Israel has become the first country in the world to ban the sale of fur fashion. The ban will be effective in six months but it will include some exceptions for “scientific research, education or instruction and for religious purposes or traditions”. This would allow the sale of shtreimels—fur hats, usually made from sables and foxes tails and traditionally worn on Shabbat and Jewish holidays by many married haredi men. @GilaGamliel

“Commerce in animal fur, imports and exports, will be banned,” the Environment Ministry Gila Gamliel said when she passed the ban into law. After signing the regulations, she also added: “The fur industry causes the death of hundreds of millions of animals worldwide, and inflicts indescribable cruelty and suffering. Using the skin and fur of wildlife for the fashion industry is immoral and is certainly unnecessary. Animal fur coats cannot cover the brutal murder industry that makes them. Signing these regulations will make the Israeli fashion market more environmentally friendly and far kinder to animals.”
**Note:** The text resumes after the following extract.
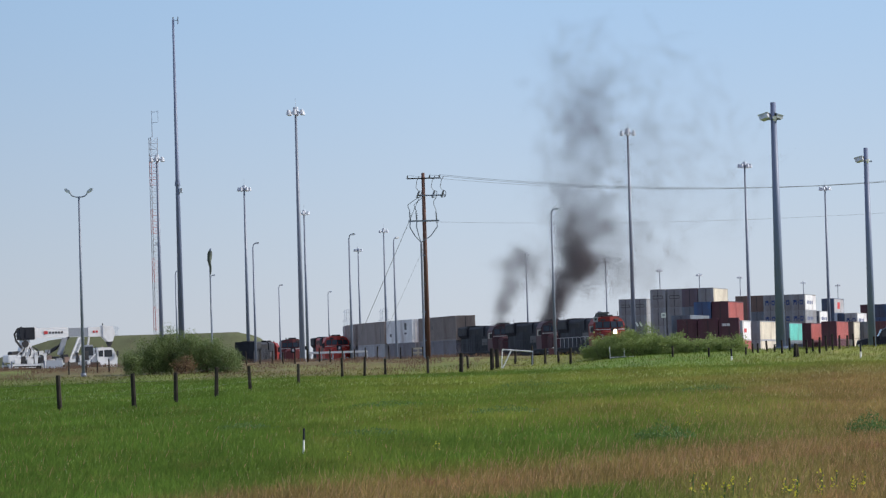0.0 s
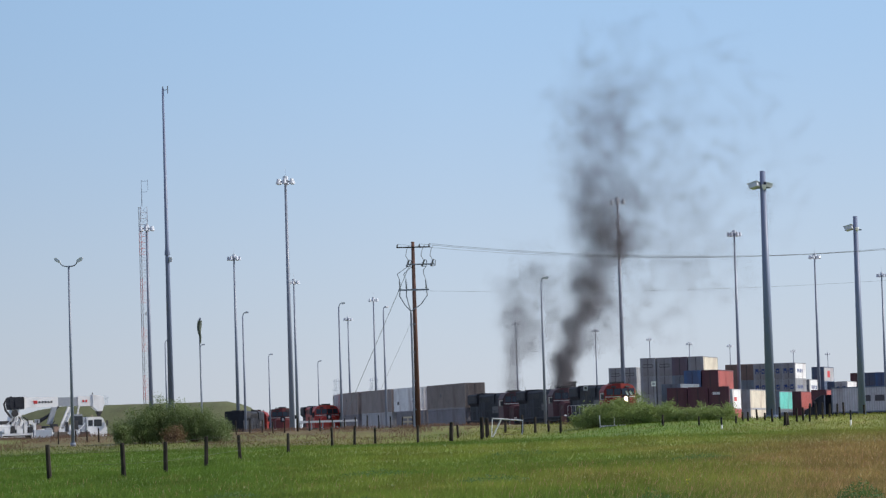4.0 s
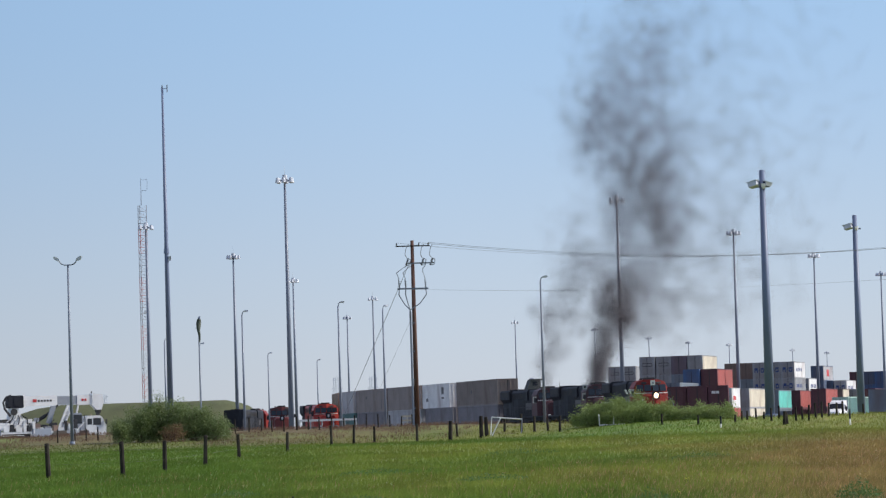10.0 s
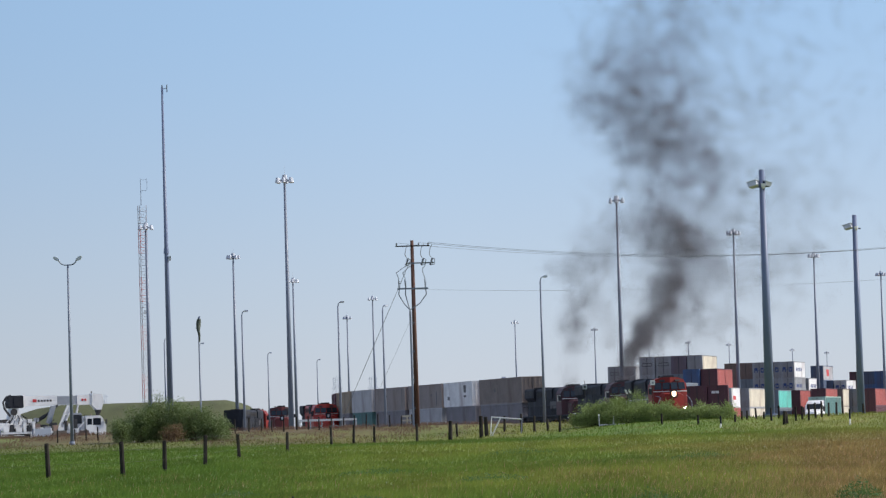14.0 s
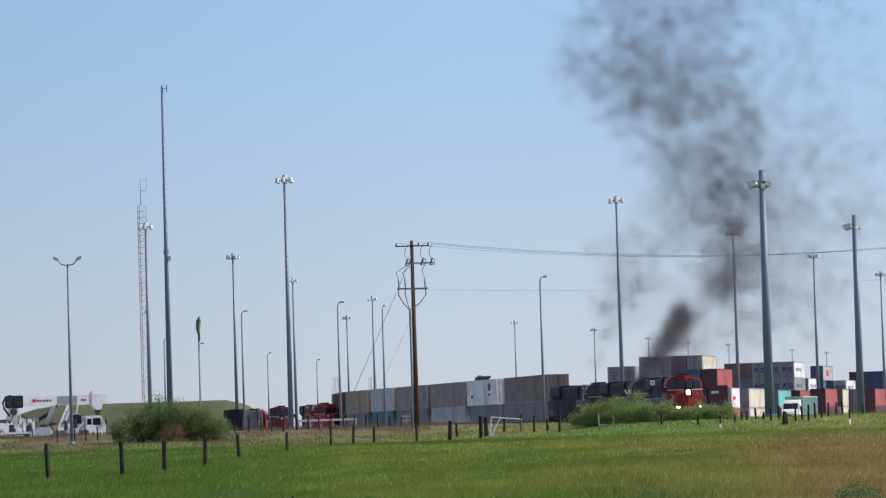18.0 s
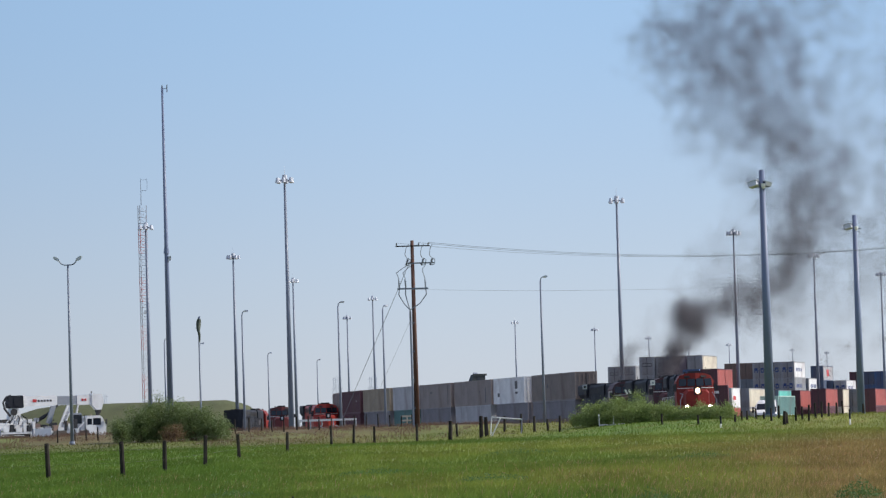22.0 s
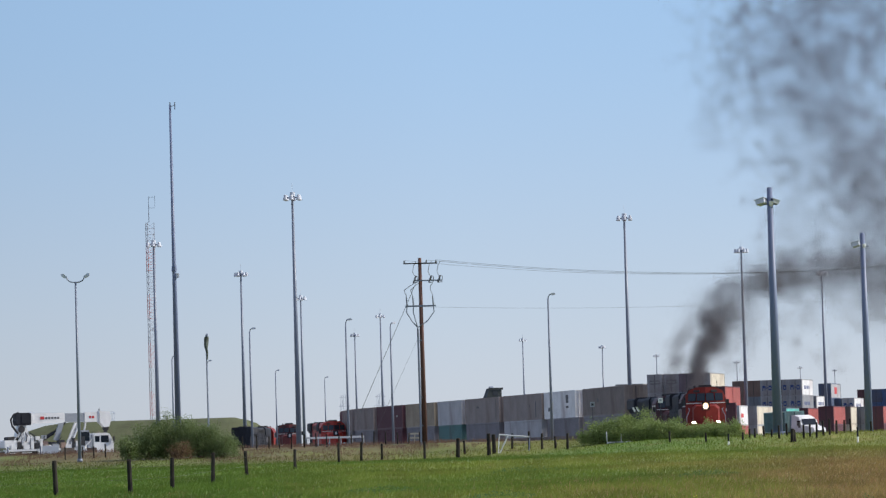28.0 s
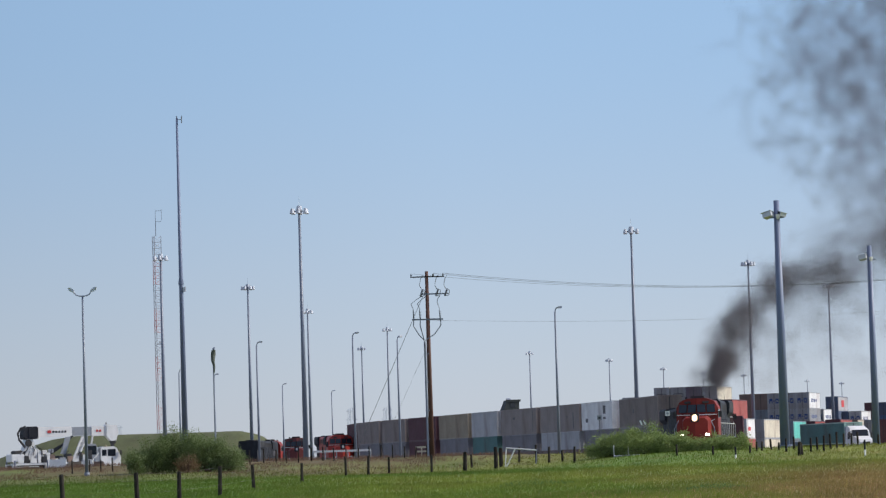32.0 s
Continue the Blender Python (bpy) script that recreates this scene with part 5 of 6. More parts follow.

Animals exploited in the fur farm industry spend their lives confined to cramped and filthy cages. Most of them are sick and stressed and they live all together in unsanitary conditions increasing the chance to spread zoonosis. Furthermore, farmers use deplorable killing methods against them, including neck-breaking, suffocation, poisoning, and genital electrocution.

We should remember that cases of coronavirus have been recently discovered in mink fur farms in a dozen countries – including Canada, Denmark, France, Greece, Italy, Latvia, Lithuania, Netherlands, Poland, Spain, Sweden and the U.S.—resulting in a mass slaughter of tens of millions of animals.

Fur farming has been prohibited or is in the process of being phased-out in numerous countries such as Austria, Belgium, Bosnia-Herzegovina, Czech Republic, Croatia, Estonia, Hungary, Macedonia, Netherlands, Norway, Luxembourg, Serbia, Slovakia, Slovenia, UK. There are also other nations, such as France and Ireland, where politicians are debating about the ban.